WASHINGTON (Reuters) - President Barack Obama’s domestic policy proposals will face the reality of skyrocketing deficits on Tuesday when officials release two government reports projecting huge budget shortfalls over the next decade.
The White House budget office and the Congressional Budget Office (CBO), a non-partisan arm of Congress, release updated economic forecasts and deficit estimates on Tuesday, providing further fiscal fodder to opponents of Obama’s nearly $1 trillion healthcare overhaul plan.
Many of the figures are already known.
The White House has confirmed that its deficit estimate for the 2009 fiscal year, which ends September 30, will inch down to $1.58 trillion from $1.84 trillion after eliminating billions of dollars originally set aside for bank rescues.
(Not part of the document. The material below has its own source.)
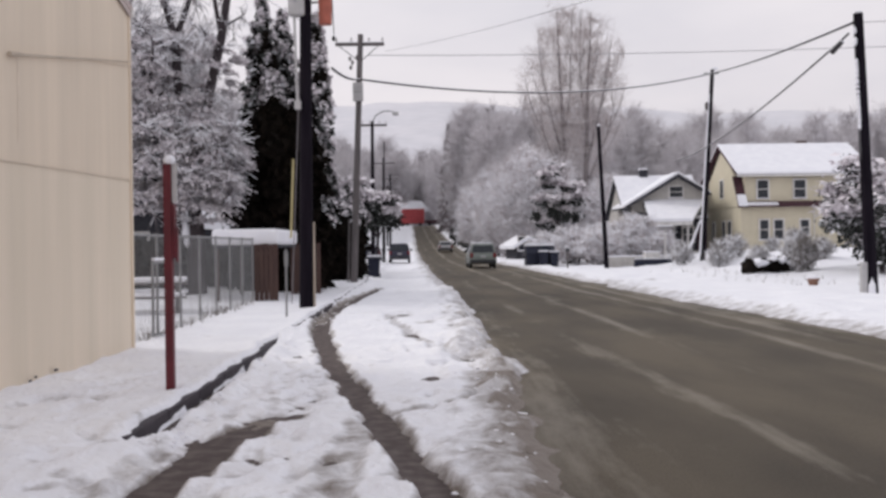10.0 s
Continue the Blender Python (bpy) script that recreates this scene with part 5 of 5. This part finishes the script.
def back_hedge():
    """Dark evergreen hedge behind the wire fence; its near-black leaves carry the shade there as colour."""
    rng = np.random.RandomState(8)
    e = thing("hedge", pose(-12.6, 35.0, 0.1), "dark evergreen hedge behind the fence with shade in its colour", "hedge")
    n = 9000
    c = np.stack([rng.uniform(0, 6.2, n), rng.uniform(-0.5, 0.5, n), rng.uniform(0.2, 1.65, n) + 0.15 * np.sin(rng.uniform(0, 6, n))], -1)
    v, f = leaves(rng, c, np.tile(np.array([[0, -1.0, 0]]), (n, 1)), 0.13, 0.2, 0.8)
    np_mesh("leaves", v, f, M_FOLIAGE_SHADE, e)
    for k in range(6):
        part("stem", rodm((0.5 + k * 1.05, 0, -0.2), (0.5 + k * 1.05, 0, 0.9), 0.05, 0.03, 6), M_BARK, e)


back_hedge()


def picnic_table(x, y, turn):
    e = thing("picnic_table", pose(x, y, 0.12, 0, 0, turn), "weathered picnic table covered with snow", "picnic table")
    for k in range(4):
        part("plank", boxm(-0.8, 0.8, -0.36 + k * 0.18, -0.20 + k * 0.18, 0.70, 0.74, 0.005), M_GREY_POLE, e)
    part("table_snow", boxm(-0.78, 0.78, -0.34, 0.34, 0.74, 0.86, 0.05), M_SNOW, e)
    for s in (-1, 1):
        part("bench", boxm(-0.8, 0.8, s * 0.7 - 0.13, s * 0.7 + 0.13, 0.41, 0.45, 0.005), M_GREY_POLE, e)
        part("bench_snow", boxm(-0.78, 0.78, s * 0.7 - 0.12, s * 0.7 + 0.12, 0.45, 0.54, 0.04), M_SNOW, e)
        for q in (-1, 1):
            part("leg", rodm((s * 0.6, q * 0.62, -0.1), (s * 0.6, q * 0.2, 0.7), 0.05, 0.05, 6), M_GREY_POLE, e)


picnic_table(-6.2, 21.2, 12)


def yard_post():
    e = thing("yard_post", pose(14.3, 57, 0.55), "pale bird-table post in the snowy yard", "bird table")
    part("post", rodm((0, 0, -0.2), (0, 0, 1.9), 0.06, 0.05, 8), M_TRIM_WHITE, e)
    part("tray", boxm(-0.45, 0.45, -0.2, 0.2, 1.9, 1.98, 0.01), M_GREY_POLE, e)
    part("tray_snow", boxm(-0.43, 0.43, -0.18, 0.18, 1.98, 2.06, 0.03), M_SNOW, e)


yard_post()
e = thing("storage_box", pose(13.55, 57.4, 0.55), "white painted storage box beside the bird table", "storage box")
part("body", boxm(-0.45, 0.45, -0.3, 0.3, -0.2, 0.42, 0.02), M_TRIM_WHITE, e)
part("lid_snow", boxm(-0.44, 0.44, -0.29, 0.29, 0.42, 0.52, 0.04), M_SNOW, e)
e = thing("planter", pose(13.2, 55.6, 0.3), "low dark blue wooden planter in the snow", "planter")
for k in range(4):
    part("board", boxm(-1.1 + k * 0.56, -1.1 + k * 0.56 + 0.54, -0.2, 0.2, -0.2, 0.30, 0.01), M_BIN, e)
part("snow", boxm(-1.05, 1.1, -0.17, 0.17, 0.30, 0.36, 0.02), M_SNOW, e)
pot = thing("flower_pot", pose(12.75, 31.1, 0.06) @ Matrix.Diagonal((0.72, 0.72, 0.72, 1)), "terracotta flower pot heaped with snow", "flower pot")
bm = bmesh.new()
rod(bm, (0, 0, 0), (0, 0, 0.32), 0.17, 0.25, 16)
rod(bm, (0, 0, 0.32), (0, 0, 0.38), 0.28, 0.28, 16)
part("pot", bm, M_TERRACOTTA, pot)
bm = bmesh.new()
lump(bm, (0, 0, 0.42), (0.26, 0.26, 0.14), None, 0.15, 2)
part("snow_cap", bm, M_SNOW, pot)


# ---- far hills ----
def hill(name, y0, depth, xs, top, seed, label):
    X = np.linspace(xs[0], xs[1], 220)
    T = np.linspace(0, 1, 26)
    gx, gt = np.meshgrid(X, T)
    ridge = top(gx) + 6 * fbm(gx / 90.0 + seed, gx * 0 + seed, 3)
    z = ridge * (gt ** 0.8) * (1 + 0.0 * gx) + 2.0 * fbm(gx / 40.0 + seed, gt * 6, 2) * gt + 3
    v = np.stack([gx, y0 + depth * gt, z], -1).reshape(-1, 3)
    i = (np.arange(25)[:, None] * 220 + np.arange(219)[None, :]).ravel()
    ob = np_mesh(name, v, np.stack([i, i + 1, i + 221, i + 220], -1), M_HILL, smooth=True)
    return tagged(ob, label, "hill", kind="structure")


hill("backdrop", 420, 420, (-900, 1100), lambda x: 124 - 0.03 * x, 3, "snow-dusted wooded hillside in the distance with haze in its colour")
hill("backdrop_far", 900, 500, (-1500, 1900), lambda x: 150 + 12 * np.sin(x / 420 + 1.2), 9, "far wooded ridge, pale with haze put into its colour")


# ---- low wall and paling along the bungalow's yard ----
def yard_wall():
    e = thing("garden_wall", pose(10.9, 58.4, 0.25), "low grey block wall with snow on top", "garden wall")
    for k in range(11):
        part("block", boxm(k * 0.45, k * 0.45 + 0.44, -0.1, 0.1, -0.25, 0.45, 0.01), M_GREY_SIDING, e)
    part("wall_snow", boxm(0, 4.95, -0.1, 0.1, 0.45, 0.55, 0.03), M_SNOW, e)


yard_wall()
e = thing("mailbox", pose(8.35, 57.2, 0.1), "small roadside mailbox on a wooden post", "mailbox")
part("post", boxm(-0.05, 0.05, -0.05, 0.05, -0.2, 1.0, 0.006), M_GREY_POLE, e)
bm = boxm(-0.1, 0.1, -0.25, 0.25, 1.0, 1.22, 0.05)
part("box", bm, M_BUMPER, e)
part("snow_cap", boxm(-0.09, 0.09, -0.24, 0.24, 1.22, 1.29, 0.03), M_SNOW, e)


def weeds():
    """Dry stalks that poke through the snow along the kerb and verge."""
    rng = np.random.RandomState(14)
    segs = []
    for k in range(130):
        if k % 2:
            y = rng.uniform(30, 48)
            x = float(right_edge(y)) + rng.uniform(5.0, 8.5)
        else:
            y = rng.uniform(14.6, 24)
            x = rng.uniform(-4.6, -4.4)
        z = float(ground(np.array([x]), np.array([y]))[0][0])
        for q in range(3):
            a = rng.uniform(0, 2 * np.pi)
            h = rng.uniform(0.06, 0.22)
            segs.append(((x, y, z - 0.02), (x + math.cos(a) * h * 0.5, y + math.sin(a) * h * 0.5, z + h), 0.006, 0.003))
    v, f = tubes(segs, 3)
    tagged(np_mesh("dry_weeds", v, f, M_TWIG_BROWN), "dry brown stalks poking through the snow", "weeds", kind="stuff")


weeds()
Looking forward, an administration official told Reuters the 10-year budget deficit projection will jump by about $2 trillion to roughly $9 trillion from an original forecast of $7.1 trillion.
“One message the numbers will send is that the medium- and long-term deficits need to be addressed,” said Chuck Marr, director of federal tax policy at the Washington-based Center on Budget and Policy Priorities, an analysis and research organization.
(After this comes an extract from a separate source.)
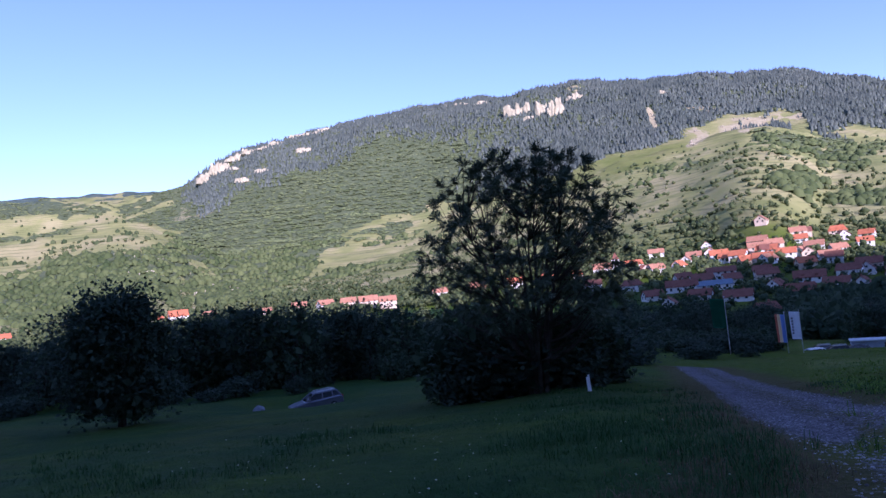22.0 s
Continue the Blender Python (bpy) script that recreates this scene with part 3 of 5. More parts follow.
def pinnacles(rows):
    """Pointed buttresses, each widening downwards from its apex: place along the wall, apex height, height, half width at its foot, depth."""
    out = np.zeros_like(arc)
    for a, apex, tall, half, deep in rows:
        drop = apex - wall_z
        t = np.clip(drop / tall, 0, 1)
        face = 1 - np.abs(arc - a + wob * 0.6) / (1.5 + half * t ** 0.8)
        out = np.maximum(out, np.clip(face, 0, 1) ** 0.6 * deep * (0.25 + 0.75 * t) * smoothstep(-1, 2, drop) * smoothstep(tall * 1.9, tall * 1.1, drop))
    return out


def level(b, e):
    return EYE + np.interp(b, FOOT[0], FOOT[1]) * math.tan(radians(e)) * 1.12


great = pinnacles([(radians(b) * 620, level(b, top), level(b, top) - level(b, low), half * 10.8, deep) for b, top, low, half, deep in
                   ((3.6, 23.6, 20.0, 1.7, 26), (10.4, 21.8, 17.6, 2.2, 26), (-5.7, 24.2, 21.8, 1.0, 18), (-11.2, 24.8, 22.2, 1.2, 20), (-15.4, 26.8, 22.0, 1.9, 30), (-22.5, 24.9, 20.2, 2.0, 30), (-26.6, 24.2, 18.8, 1.9, 28),
                    (-8.4, 25.2, 22.2, 1.2, 18), (-0.6, 27.6, 22.0, 2.2, 26), (-31.0, 26.0, 20.5, 2.4, 30), (17.6, 18.4, 14.2, 2.4, 20), (24.0, 14.6, 11.4, 1.6, 12), (-18.6, 27.2, 23.2, 1.6, 22))])
rows = []
for k in range(300):
    ua, hv = gs.uniform(-46, 44), gs.uniform(0.12, 1.0) ** 0.8
    base_, rise_ = np.interp(ua, FOOT[0], FOOT[2]), np.interp(ua, CREST[0], CREST[2]) - np.interp(ua, FOOT[0], FOOT[2])
    tall = max(rise_, 14) * gs.uniform(0.10, 0.26)
    rows.append((radians(ua) * 620, base_ + max(rise_, 8) * hv, tall, tall * gs.uniform(0.22, 0.42), tall * gs.uniform(0.25, 0.45)))
spires = np.maximum(great, pinnacles(rows))
cracks = np.abs(fbm(arc, wall_z * 0.4, 13, 4, 23))
buttress = spires * 1.15 - 3.0 * smoothstep(0.12, 0.0, cracks) + fbm(arc, wall_z, 40, 4, 27, 0.6) * 9 + fbm(arc, wall_z * 0.6, 8, 4, 24, 0.65) * 3 + (0.35 - np.abs(fbm(arc + wob * 0.5, wall_z * 0.3, 15, 4, 36, 0.6))) * 17 + (0.3 - np.abs(fbm(arc, wall_z * 0.8, 6, 3, 37, 0.6))) * 6
wall_r = wall_r - crag * buttress - smoothstep(0.02, 0.12, wv) * smoothstep(1.0, 0.9, v01) * (1 - crag) * (fbm(arc, wall_z, 7, 4, 29, 0.65) * 4.5)
back = np.clip(wv - 1, 0, 1) * 4
wall_r, wall_z = wall_r + back * 300, wall_z - back * 190
# turf and scrub keep to the gullies between the buttresses and to the foot
hollow = np.apply_along_axis(lambda q: np.convolve(np.pad(q, 12, mode="edge"), np.ones(25) / 25, "valid"), 1, buttress) - buttress
turf = 0.62 * smoothstep(-0.5, 4.0, hollow) * smoothstep(-0.4, 0.1, fbm(arc, wall_z * 1.3, 40, 4, 25)) * smoothstep(1.0, 0.85, v01)
turf = np.maximum(turf, smoothstep(0.34, 0.02, v01 - 0.55 * fbm(arc * 0.6, wall_z, 34, 4, 28) - 0.3 * fbm(arc, wall_z, 9, 3, 35)) * 0.8 * smoothstep(20, 6, spires))
ramble = smoothstep(12, 30, wu)
turf = np.maximum(turf, ramble * np.clip(0.86 - 0.62 * v01 + 0.55 * fbm(arc, wall_z, 14, 4, 26, 0.65), 0, 0.95))
wa = np.radians(wu)
cliff_me = grid_mesh("rock_wall", -np.sin(wa) * wall_r, np.cos(wa) * wall_r, wall_z, LIMESTONE, {"turf": turf}, smooth=False)
tagged(new("rock_wall", cliff_me), "grey limestone mountain wall with spires and grassy ledges", "cliff", kind="structure")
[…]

Obama has promised to do that. The president, a Democrat, says he will cut the deficit in half by the end of his four-year term, and he sees lowering healthcare costs as a key ingredient toward achieving long-term deficit reduction.
But Republicans charge that his proposals to extend coverage to uninsured Americans and create competition for private insurance providers are too expensive, especially as deficits go up.
“We’re still on a long-run trajectory that’s not sustainable,” said Rudolph Penner, a fellow at the Urban Institute and former CBO director from 1983-1987.
“In an ideal world they would be doing a lot more to get health costs under control and, in my view, we wouldn’t be talking about expanding coverage right now,” said Penner, who describes himself as a moderate Republican.
The CBO had previously forecast that deficits between 2010 and 2019 would total $9.1 trillion, generating heat for the White House, which stuck to its original $7.1 trillion forecast earlier this year. The new number will bring White House projections into line with the CBO, the official said.
In line or not, the political challenges of the updated deficit projections are numerous. With Congressional elections looming next year, Obama will need to show he is serious about cutting costs in order to neutralize an otherwise politically radioactive issue for both political parties.
Many economists think it is unlikely that the government can curtail spending, which means taxes would have to rise to cover the increasing costs of providing retirement benefits and healthcare to older people. That could slow economic growth.
Stanford University economics professor John Taylor, an influential economist, told Reuters Television on Friday the U.S. budget deficit poses a greater risk to the financial system than the collapse in commercial real estate prices.
“If that gets out of control, if interest rates start to rise because people are reluctant to buy all that debt, then that can slow the economy down. So, that’s the more systemic concern I have,” Taylor said.